Linux NVME Driver - Added Single MSI supoort

Mon Jan 28 15:12:10 EST 2013

Hi Keith,

Inline comments ...

Thanks,
-Ramachandra

On Thu, Jan 24, 2013 at 2:54 PM, Busch, Keith <keith.busch at intel.com> wrote:
> On Thu, Jan 24, 2013 at 9:40 AM, Ramachandra Rao Gajula wrote:
>> -----
>> Fixes include:
>> 1. Support for single MSI interrupt; if MSI-X fails, then a single MSI
>> is enabled.
>>  - Old code didn't enable MSI-X for the initial admin queue setup time,
>> and later enables it at the time of setting up all the queues.
>> The new code enables 1 MSI-X vector for admin queue setup time,
>> disables it and later enables all the vectors needed for the number of
>> queues at the time of setting up all the queues.; not sure if this code
>> is correct for MSI-X and requires some review.
>
> We use the legacy interrupt for the admin queue until we know how many MSI-x vectors we need to allocate. It is used for only one command. It doesn't seem to be worth the trouble to allocate MSI-x for a single command only to bring it down immediately after.
>

Not much of a trouble to  allocate one MSI-X - at least from the linux
driver, kernel point of view. If we enable only one vector, NVME
firmware/hardware should allow that also - at least on spec/theory.
Secondly, the old code assumes both INTX and MSI-x to be supported,
while the new code fully uses only MSI-x if MSI-X is supported by the
hardware.  I would think this is a cleaner approach.
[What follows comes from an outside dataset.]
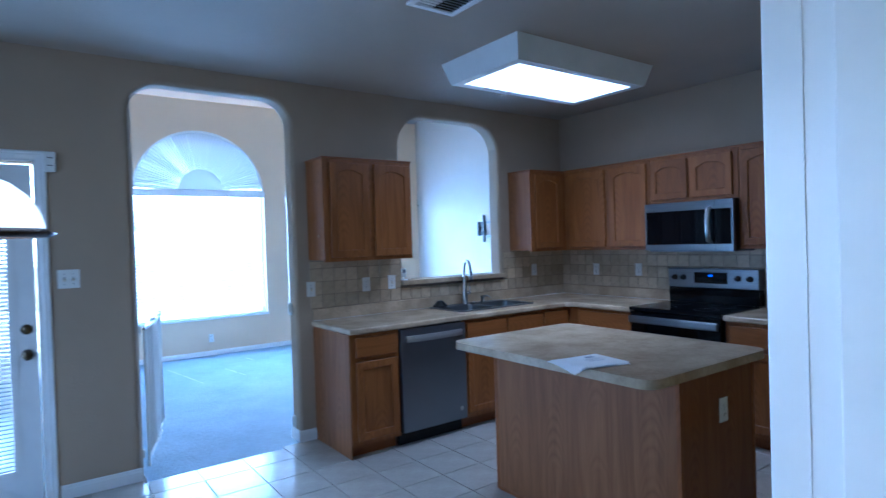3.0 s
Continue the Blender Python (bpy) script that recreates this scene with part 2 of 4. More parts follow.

>> 2. Free all the queues before deleting thee nvme devices at the time of
>> driver unload/shutdown.
>
> What you've done here is introduce a potential use-after-free error. You freed the queue's memory while there are still potentially active gendisks and their request_queues in use that may call the make_request_fn, and the kthread may still use the queue. Maybe we need to move the dev_list remove to after the namespaces are deleted so that the kthread can timeout potentially active IO's while we are deleting the gendisks.
>

With original code, when we do  "insmod" followed by "rmmod",  the
driver hangs and this change of order fixes the issue for us.

> Why do you have a completely different ISR for MSI? You can use the same one to make it a lot easier, and we still need to fall back to legacy in the worst case scenario. This all seems a lot more complicated than it has to be. Maybe do something like this instead?
>

We needed an ISR that will go through multiple queues. There is no
code that allowed multiple queues on a single interrupt and so this
ISR had to be added - to cover the single MSI with multiple queues.

> diff --git a/drivers/block/nvme.c b/drivers/block/nvme.c
> index 993c014..cd586e4 100644
> --- a/drivers/block/nvme.c
> +++ b/drivers/block/nvme.c
> @@ -1458,6 +1458,9 @@ static int __devinit nvme_setup_io_queues(struct nvme_dev *dev)
>                         continue;
>                 } else {
>                         nr_io_queues = 1;
> +                       result = pci_enable_msi(dev->pci_dev);
> +                       if (result == 0)
> +                               dev->entry[0].vector = dev->pci_dev->irq;
>                         break;
>                 }
>         }
> @@ -1721,7 +1724,10 @@ static void __devexit nvme_remove(struct pci_dev *pdev)
>  {
>         struct nvme_dev *dev = pci_get_drvdata(pdev);
>         nvme_dev_remove(dev);
> -       pci_disable_msix(pdev);
> +       if (pdev->msix_enabled)
> +               pci_disable_msix(pdev);
> +       else if (pdev->msi_enabled)
> +               pci_disable_msi(pdev);
>         iounmap(dev->bar);
>         nvme_release_instance(dev);
>         nvme_release_prp_pools(dev)

The above code only allows one io queue, while the intent of the
change is to allow multiple queue to go on a single MSI.

When we add code for multiple MSI messages, this will become cleaner;
the multiple MSI will reuse multiple MSI-X code.